Ovvero a una legge del 1977, che autorizza il presidente a dichiarare un'emergenza nazionale in risposta a minacce insolite e straordinarie alla sicurezza nazionale, alla politica estera o all'economia degli Stati Uniti. «Sembra improbabile che il Congresso, emanando l'Ieepa - scrivono i giudici - intendesse concedere al presidente un'autorità illimitata per imporre dazi».
La rabbia del presidente
Trump ribatte e riaccende la battaglia coi giudici: «Una corte d'appello di parte - scrive su Truth - ha erroneamente affermato che i nostri dazi dovrebbero essere rimossi, ma sa che alla fine gli Stati Uniti d'America vinceranno. Se questi dazi venissero mai eliminati, sarebbe un disastro totale per il paese». «Gli Stati Uniti - prosegue Trump - non tollereranno più enormi deficit commerciali e dazi doganali e barriere commerciali non tariffarie ingiuste imposte da altri paesi, amici o nemici, che minano i nostri produttori, agricoltori e tutti gli altri. Se lasciata in vigore, questa decisione distruggerebbe letteralmente gli Stati Uniti d'America. Per molti anni i nostri politici indifferenti e imprudenti hanno permesso che i dazi venissero usati contro di noi. Ora, con l'aiuto della Corte Suprema degli Stati Uniti li useremo a beneficio della nostra nazione e renderemo l'America di nuovo ricca, forte e potente», ha concluso.
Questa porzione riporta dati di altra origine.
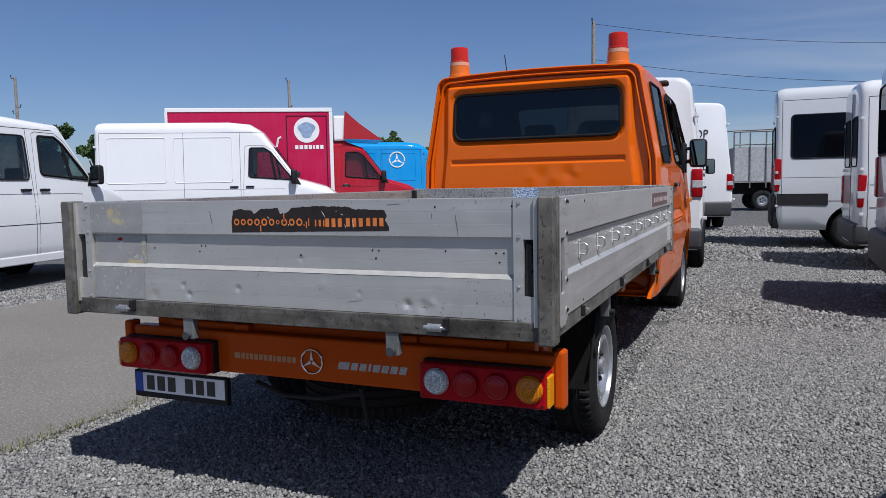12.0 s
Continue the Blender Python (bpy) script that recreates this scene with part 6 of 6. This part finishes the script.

Insomma, Trump ritiene (con una sua interpretazione estensiva da presidenza imperiale) che la situazione dei conti pubblici sia una emergenza nazionale.
In un documento supplementare depositato poche ore prima della pubblicazione della sentenza, i funzionari dell'amministrazione Trump hanno sostenuto che bloccare i dazi globali dichiarandoli illegali avrebbe danneggiato la politica estera e la sicurezza nazionale. «Una tale sentenza minaccerebbe i più ampi interessi strategici degli Stati Uniti, portando a ritorsioni e alla risoluzione degli accordi concordati da parte dei partner commerciali esteri», ha scritto il segretario al Commercio, Howard Lutnick. Il segretario al Tesoro Scott Bessent ha avvertito che sospendere le tariffe doganali "comporterebbe un pericoloso imbarazzo diplomatico".
Nel frattempo il governatore della California, Gavin Newsom, deride Trump: «Ogni giorno viene trovato colpevole di aver violato la legge!». Secondo il governatore, i dazi farebbero perdere oltre 64.000 posti di lavoro solo in California, primo Stato ad aver intentato una causa legale per bloccarli lo scorso 16 aprile.
Vietata la procedura rapida per le deportazioni
Ma c’è di più. Una nuova tegola giudiziaria su uno dei pilastri delle politiche di Trump, dopo quella sui dazi: un giudice federale ha vietato all'amministrazione Usa di effettuare espulsioni rapide di persone detenute lontano dal confine con Messico, vanificando per ora la prassi delle deportazioni di massa.
In un parere di 48 pagine, la giudice Jia Cobb della Corte distrettuale per la capitale (nominata da Joe Biden) ha scritto che l'amministrazione Trump ha agito in modo sconsiderato nel frenetico tentativo di espellere rapidamente quante più persone possibile, violando probabilmente i diritti al giusto processo e rischiando detenzioni ingiuste.